Naomi Osaka had three championship points in the second set at 3-5 and it looked all over for Petra Kvitova in the women’s singles final of the Australian Open.
The Czech eighth seed had given it her all, breaking early in the second set after dropping the first set but it didn’t look enough as Osaka found the lines with her cracking winners.
But this was Kvitova, the fearless warrior who had fought her way back to tennis after doctors had given her just a 10 per cent chance of returning to competitive tennis when her hand was slashed by a knife-wielding burglar little over two years ago.
She fought her heart out on those points, saving them all while her 21-year-old opponent smashed a ball to the ground in frustration – the first sign that she was rattled.
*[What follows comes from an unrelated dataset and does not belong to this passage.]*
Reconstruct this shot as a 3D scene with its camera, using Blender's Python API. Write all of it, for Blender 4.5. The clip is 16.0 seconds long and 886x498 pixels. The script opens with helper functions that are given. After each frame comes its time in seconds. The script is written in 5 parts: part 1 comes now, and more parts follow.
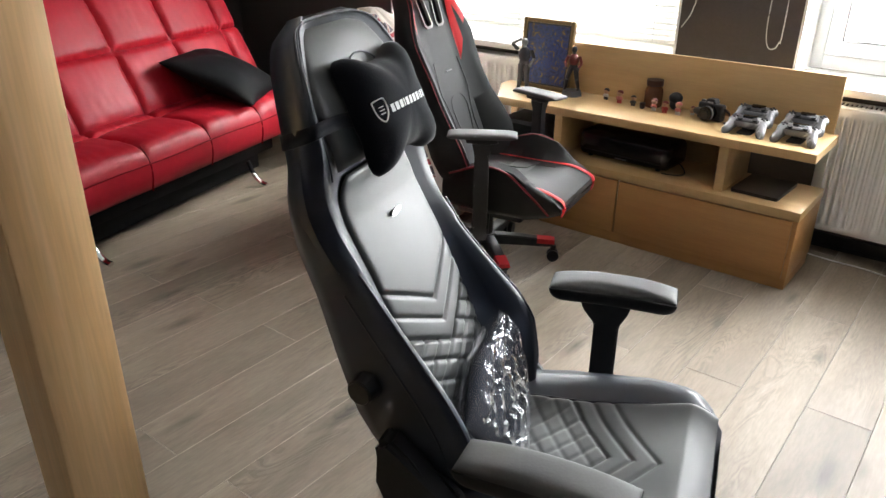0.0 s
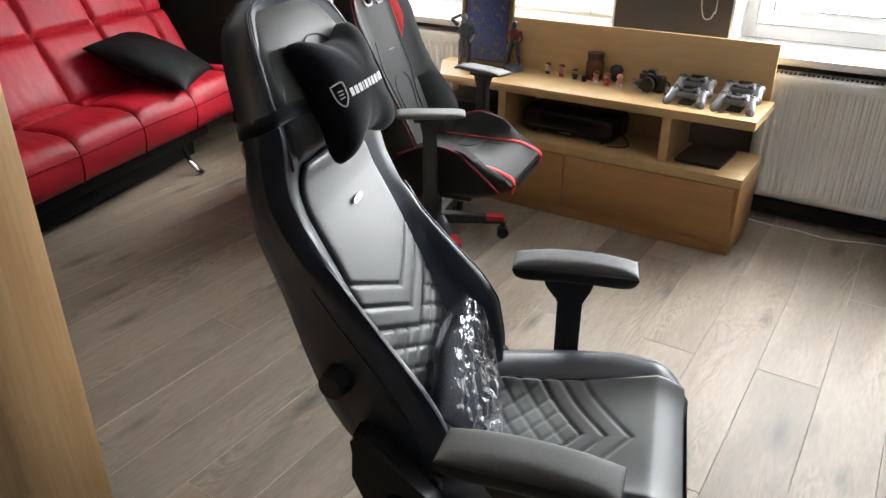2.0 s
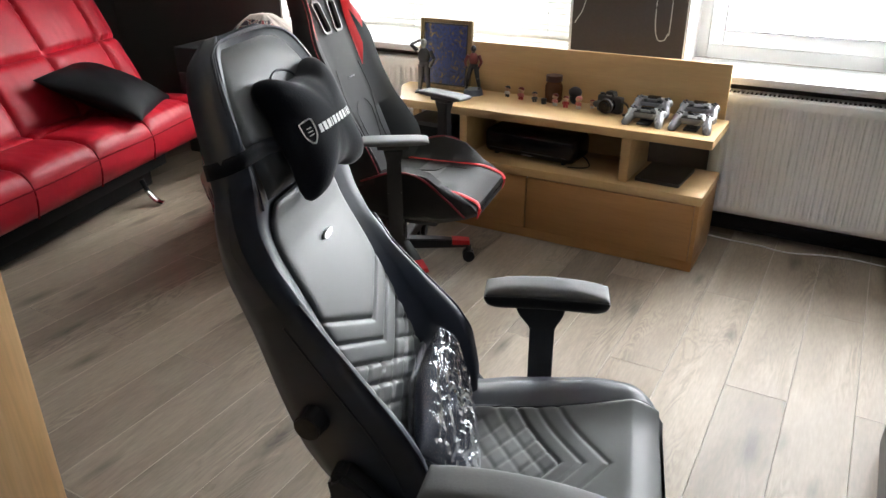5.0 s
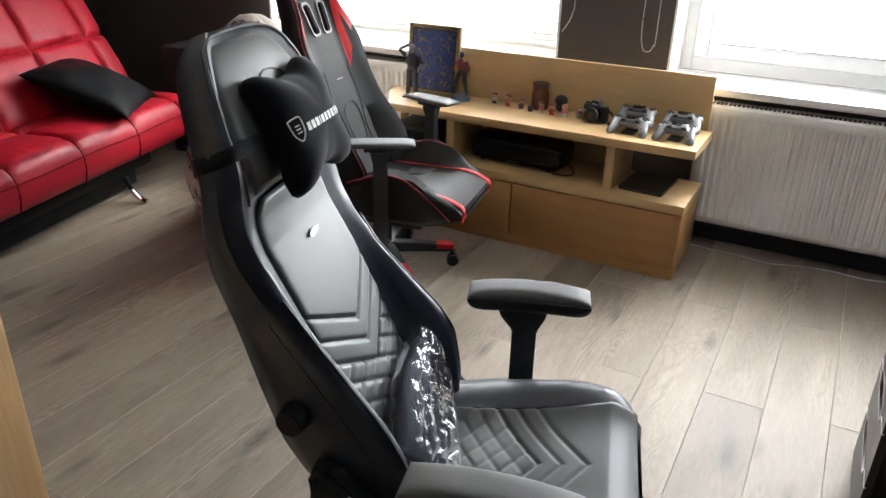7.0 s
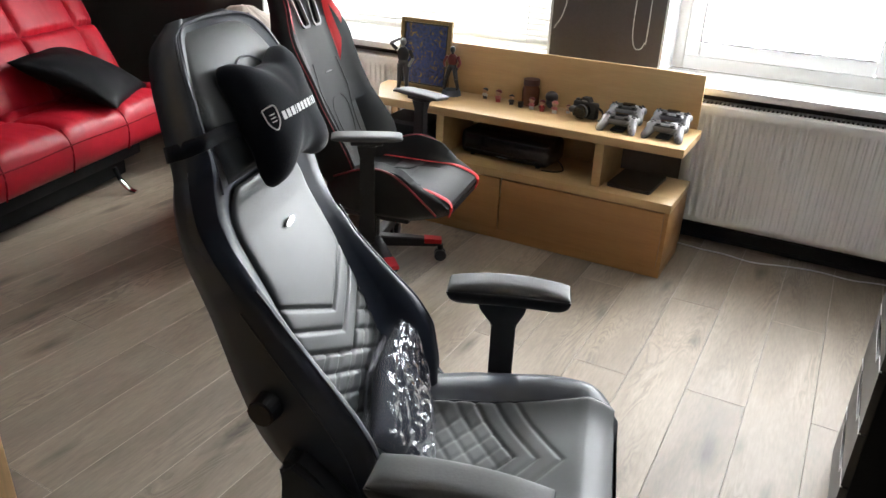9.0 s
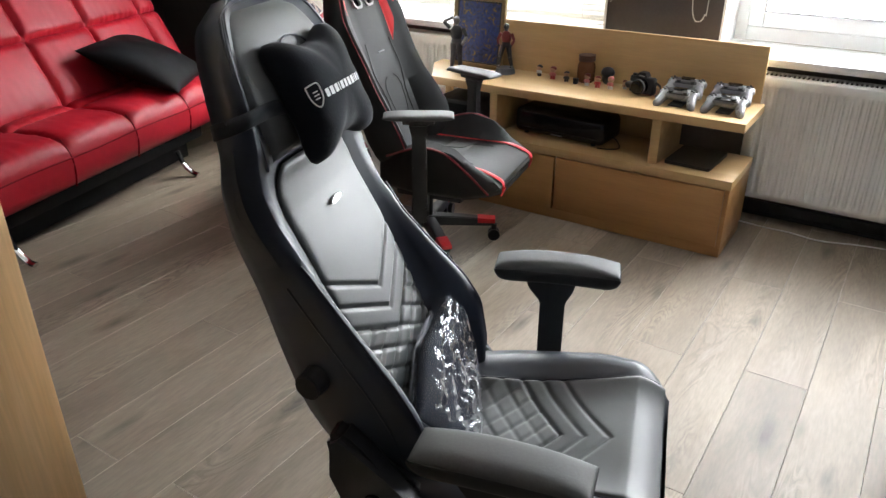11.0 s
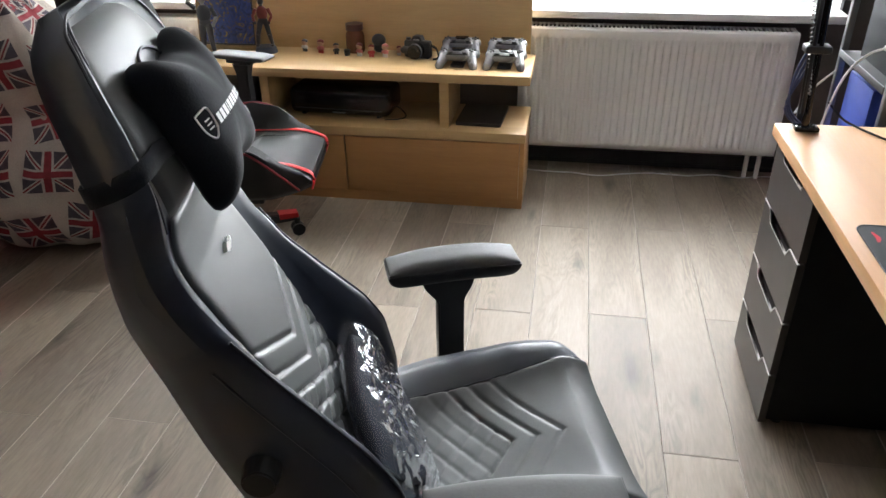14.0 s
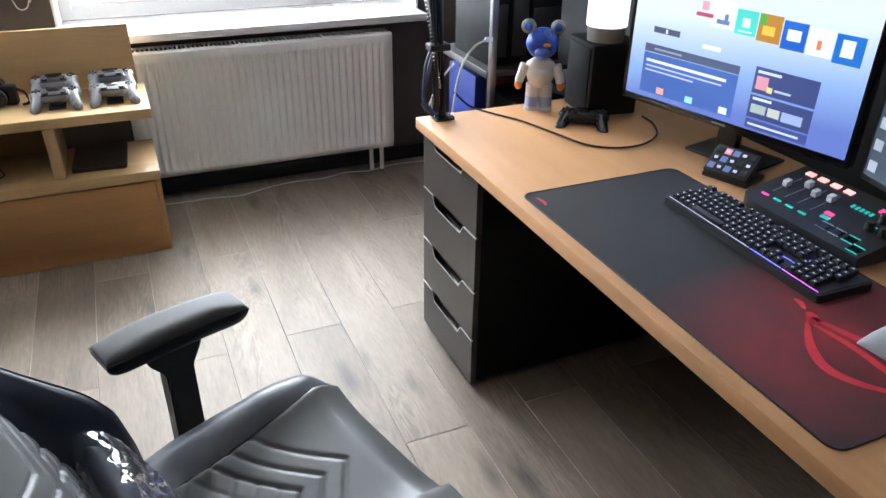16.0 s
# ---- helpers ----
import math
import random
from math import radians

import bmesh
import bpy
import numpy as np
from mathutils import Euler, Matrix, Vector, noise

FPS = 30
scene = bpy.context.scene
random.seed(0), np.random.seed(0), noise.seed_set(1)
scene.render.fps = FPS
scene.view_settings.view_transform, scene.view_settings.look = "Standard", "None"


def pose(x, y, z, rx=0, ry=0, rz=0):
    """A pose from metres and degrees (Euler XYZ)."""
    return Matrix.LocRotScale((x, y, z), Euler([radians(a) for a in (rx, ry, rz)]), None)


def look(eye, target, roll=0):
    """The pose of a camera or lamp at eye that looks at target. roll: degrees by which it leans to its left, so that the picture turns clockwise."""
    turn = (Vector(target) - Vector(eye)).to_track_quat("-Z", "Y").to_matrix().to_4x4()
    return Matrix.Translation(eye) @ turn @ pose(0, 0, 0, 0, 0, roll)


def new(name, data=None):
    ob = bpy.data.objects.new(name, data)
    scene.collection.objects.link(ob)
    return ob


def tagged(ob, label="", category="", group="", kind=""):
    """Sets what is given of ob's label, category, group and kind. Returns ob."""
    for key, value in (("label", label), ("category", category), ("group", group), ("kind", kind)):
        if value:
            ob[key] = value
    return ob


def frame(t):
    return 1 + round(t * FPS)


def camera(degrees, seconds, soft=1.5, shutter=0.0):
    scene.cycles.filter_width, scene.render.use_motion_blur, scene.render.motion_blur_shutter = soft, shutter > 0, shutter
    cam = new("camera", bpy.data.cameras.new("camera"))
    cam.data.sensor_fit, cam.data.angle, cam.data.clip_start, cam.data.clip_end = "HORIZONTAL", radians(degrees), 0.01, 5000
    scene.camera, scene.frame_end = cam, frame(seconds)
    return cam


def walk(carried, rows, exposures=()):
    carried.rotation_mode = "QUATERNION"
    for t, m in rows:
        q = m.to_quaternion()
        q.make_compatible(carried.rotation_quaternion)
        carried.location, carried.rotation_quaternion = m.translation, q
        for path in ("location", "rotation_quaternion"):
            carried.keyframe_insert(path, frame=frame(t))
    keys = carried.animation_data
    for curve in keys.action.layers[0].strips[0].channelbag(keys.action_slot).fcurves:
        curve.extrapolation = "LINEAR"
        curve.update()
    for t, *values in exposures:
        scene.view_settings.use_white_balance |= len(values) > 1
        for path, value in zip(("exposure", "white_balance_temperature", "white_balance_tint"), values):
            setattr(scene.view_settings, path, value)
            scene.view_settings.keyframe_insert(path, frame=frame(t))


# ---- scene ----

The 28-year-old capitalised on this turmoil and broke Osaka who was serving for the title, held her serve and then broke again to force a decider.
Osaka was dumbfounded and she walked off for a bathroom break covering her face with a towel.
This was a big moment for the Japanese who had won her first Grand Slam at the US open as a 20-year-old, beating Serena Williams in an ill-tempered final. But for someone who had blazed through in that New York cauldron of chaos and controversy against her idol, this was just another tennis match. As she had in that emotionally-draining match, she regrouped mentally and came out all guns firing to win her second straight Major and become the new world no 1.
There are many big numbers associated with Osaka’s stupendous victory in Australia – first Asian player to be world No 1, only the third woman to win back-to-back Slams this decade after Kim Clijsters and Serena Williams, the youngest world no 1 since 2010, the woman to snap the streak of eight-different major champions since 2017.
But the one number that could truly epitomise her trophy run is not these record but those three championship points she squandered.
Why would a failure to convert championship points define her historic title? Because her comeback from the second-set meltdown showed what a complete player Osaka has become. The way she found her focus after a train-wreck of a set was extraordinary given her age and relative inexperience. Her consistency and composure through the last two Grand Slams, as much as the trophies themselves, make the 21-year-old one of the best players today.
Big-match player
A year ago, she was ranked 72 in the world. She won her first career title only at Indian Wells in March 2018, and didn’t win another for almost six months. Her next two career titles came at US Open and Australian Open. Big match player, much?
But if the standard of her first three career titles don’t give you the full picture of her incredible talent, perhaps the list of her vanquished opponents will: Serena Williams, Maria Sharapova, Karoline Pliskova, Simona Halep, Aryna Sabalenka, Daria Kasatkina, Agnieska Radwanska, Madison Keys.
As in the final, she has outplayed quality opponents in Melbourne. In three of those matches – Hsieh Su-wei, Anastasija Sevastova and Pliskova – she dropped a set and was on the backfoot but found her way out with her calm manner and commanding tennis.
Contrast this with the four tournaments between the US and Australian Open, where she reached two semi-finals, one final (retired in the WTA Finals group stage) but didn’t win a single title. But when the crunch moment arrived in Melbourne, she just found a higher gear, like in the first-set tiebreak, and the decider on Saturday.
On Saturday, both Osaka and Kvitova hit an equal number of winners – 33 – fitting, given how similar their playing styles are when it comes to fiery groundstrokes. But Kvitova committed 39 unforced errors, six more than her opponent which made a huge difference to the final result. Both went for the paint, but Osaka pinned the lines with her rockets while the eighth seed’s lethal forehand was erratic.
Where the Japanese player hunted down her mark with a zen-like calm for majority of the contest, the never-say-die Kvitova faltered.
In the first set, the fourth seed Osaka saved five break points and squandered three before her burst of firepower in the tiebreak. In the second set, she went down 0-2 before fighting back for her championship points. In the third set, she left nothing to chance as she nailed her strokes on serve and return.
In the end, Osaka’s focus triumphed over Kvitova’s fearlessness. But it is the manner in which the young world no 1 re-focused after her teary meltdown is what made her the champion. If she, the two-time Slam winner and world no 1, can fight back so impressively at 21, imagine what she will be capable of in the future.
“Public speaking isn’t really my strong suit,” she said in her winner’s speech. If she carries on like this, it will be something she will have to get used to.